Instructions for the task
Repeat the listing in full, word for word.

(Scripts that build animated scenes)
START

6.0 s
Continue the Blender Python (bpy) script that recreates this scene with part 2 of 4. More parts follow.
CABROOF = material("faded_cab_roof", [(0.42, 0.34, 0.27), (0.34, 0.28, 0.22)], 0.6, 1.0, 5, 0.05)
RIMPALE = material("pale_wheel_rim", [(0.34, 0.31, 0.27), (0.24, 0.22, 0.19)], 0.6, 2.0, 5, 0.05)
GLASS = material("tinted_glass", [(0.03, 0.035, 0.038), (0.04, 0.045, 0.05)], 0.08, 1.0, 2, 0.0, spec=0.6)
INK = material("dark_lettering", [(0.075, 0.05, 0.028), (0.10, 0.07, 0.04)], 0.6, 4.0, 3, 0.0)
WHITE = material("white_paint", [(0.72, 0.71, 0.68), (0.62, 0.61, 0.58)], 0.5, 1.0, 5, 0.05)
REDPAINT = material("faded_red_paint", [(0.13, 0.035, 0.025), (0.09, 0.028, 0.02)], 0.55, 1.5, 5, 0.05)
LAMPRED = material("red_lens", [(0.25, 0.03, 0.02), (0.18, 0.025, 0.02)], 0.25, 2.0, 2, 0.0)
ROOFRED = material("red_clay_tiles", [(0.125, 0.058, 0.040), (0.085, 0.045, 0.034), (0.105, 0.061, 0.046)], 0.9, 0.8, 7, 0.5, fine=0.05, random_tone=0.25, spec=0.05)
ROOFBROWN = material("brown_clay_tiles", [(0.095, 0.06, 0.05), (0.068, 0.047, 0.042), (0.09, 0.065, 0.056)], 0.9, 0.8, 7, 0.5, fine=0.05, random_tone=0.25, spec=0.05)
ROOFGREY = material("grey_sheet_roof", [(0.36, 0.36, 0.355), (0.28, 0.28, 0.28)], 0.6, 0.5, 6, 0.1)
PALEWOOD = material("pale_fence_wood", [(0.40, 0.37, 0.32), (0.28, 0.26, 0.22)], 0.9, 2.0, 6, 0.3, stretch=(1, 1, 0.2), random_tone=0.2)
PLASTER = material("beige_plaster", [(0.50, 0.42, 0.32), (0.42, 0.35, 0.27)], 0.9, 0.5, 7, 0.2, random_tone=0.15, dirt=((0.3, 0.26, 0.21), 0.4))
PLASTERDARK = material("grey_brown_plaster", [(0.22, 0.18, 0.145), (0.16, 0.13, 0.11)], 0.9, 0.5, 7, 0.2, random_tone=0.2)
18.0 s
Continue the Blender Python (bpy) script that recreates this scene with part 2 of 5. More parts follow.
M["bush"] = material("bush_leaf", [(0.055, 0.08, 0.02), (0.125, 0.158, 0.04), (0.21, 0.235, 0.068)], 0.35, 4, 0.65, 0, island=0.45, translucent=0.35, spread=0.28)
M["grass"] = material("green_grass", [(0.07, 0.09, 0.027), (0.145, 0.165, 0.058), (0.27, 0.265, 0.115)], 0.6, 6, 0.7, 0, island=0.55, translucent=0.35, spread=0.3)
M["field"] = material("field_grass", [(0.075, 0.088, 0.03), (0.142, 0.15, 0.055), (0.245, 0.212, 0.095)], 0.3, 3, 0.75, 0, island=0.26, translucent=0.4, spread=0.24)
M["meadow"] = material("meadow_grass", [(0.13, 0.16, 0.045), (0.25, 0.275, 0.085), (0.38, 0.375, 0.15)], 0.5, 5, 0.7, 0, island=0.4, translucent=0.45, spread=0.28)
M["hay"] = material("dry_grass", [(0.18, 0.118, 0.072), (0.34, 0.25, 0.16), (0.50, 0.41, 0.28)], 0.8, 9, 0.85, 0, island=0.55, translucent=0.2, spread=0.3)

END

Written response
6.0 s
Continue the Blender Python (bpy) script that recreates this scene with part 2 of 4. More parts follow.
CABROOF = material("faded_cab_roof", [(0.42, 0.34, 0.27), (0.34, 0.28, 0.22)], 0.6, 1.0, 5, 0.05)
RIMPALE = material("pale_wheel_rim", [(0.34, 0.31, 0.27), (0.24, 0.22, 0.19)], 0.6, 2.0, 5, 0.05)
GLASS = material("tinted_glass", [(0.03, 0.035, 0.038), (0.04, 0.045, 0.05)], 0.08, 1.0, 2, 0.0, spec=0.6)
INK = material("dark_lettering", [(0.075, 0.05, 0.028), (0.10, 0.07, 0.04)], 0.6, 4.0, 3, 0.0)
WHITE = material("white_paint", [(0.72, 0.71, 0.68), (0.62, 0.61, 0.58)], 0.5, 1.0, 5, 0.05)
REDPAINT = material("faded_red_paint", [(0.13, 0.035, 0.025), (0.09, 0.028, 0.02)], 0.55, 1.5, 5, 0.05)
LAMPRED = material("red_lens", [(0.25, 0.03, 0.02), (0.18, 0.025, 0.02)], 0.25, 2.0, 2, 0.0)
ROOFRED = material("red_clay_tiles", [(0.125, 0.058, 0.040), (0.085, 0.045, 0.034), (0.105, 0.061, 0.046)], 0.9, 0.8, 7, 0.5, fine=0.05, random_tone=0.25, spec=0.05)
ROOFBROWN = material("brown_clay_tiles", [(0.095, 0.06, 0.05), (0.068, 0.047, 0.042), (0.09, 0.065, 0.056)], 0.9, 0.8, 7, 0.5, fine=0.05, random_tone=0.25, spec=0.05)
ROOFGREY = material("grey_sheet_roof", [(0.36, 0.36, 0.355), (0.28, 0.28, 0.28)], 0.6, 0.5, 6, 0.1)
PALEWOOD = material("pale_fence_wood", [(0.40, 0.37, 0.32), (0.28, 0.26, 0.22)], 0.9, 2.0, 6, 0.3, stretch=(1, 1, 0.2), random_tone=0.2)
PLASTER = material("beige_plaster", [(0.50, 0.42, 0.32), (0.42, 0.35, 0.27)], 0.9, 0.5, 7, 0.2, random_tone=0.15, dirt=((0.3, 0.26, 0.21), 0.4))
PLASTERDARK = material("grey_brown_plaster", [(0.22, 0.18, 0.145), (0.16, 0.13, 0.11)], 0.9, 0.5, 7, 0.2, random_tone=0.2)
18.0 s
Continue the Blender Python (bpy) script that recreates this scene with part 2 of 5. More parts follow.
M["bush"] = material("bush_leaf", [(0.055, 0.08, 0.02), (0.125, 0.158, 0.04), (0.21, 0.235, 0.068)], 0.35, 4, 0.65, 0, island=0.45, translucent=0.35, spread=0.28)
M["grass"] = material("green_grass", [(0.07, 0.09, 0.027), (0.145, 0.165, 0.058), (0.27, 0.265, 0.115)], 0.6, 6, 0.7, 0, island=0.55, translucent=0.35, spread=0.3)
M["field"] = material("field_grass", [(0.075, 0.088, 0.03), (0.142, 0.15, 0.055), (0.245, 0.212, 0.095)], 0.3, 3, 0.75, 0, island=0.26, translucent=0.4, spread=0.24)
M["meadow"] = material("meadow_grass", [(0.13, 0.16, 0.045), (0.25, 0.275, 0.085), (0.38, 0.375, 0.15)], 0.5, 5, 0.7, 0, island=0.4, translucent=0.45, spread=0.28)
M["hay"] = material("dry_grass", [(0.18, 0.118, 0.072), (0.34, 0.25, 0.16), (0.50, 0.41, 0.28)], 0.8, 9, 0.85, 0, island=0.55, translucent=0.2, spread=0.3)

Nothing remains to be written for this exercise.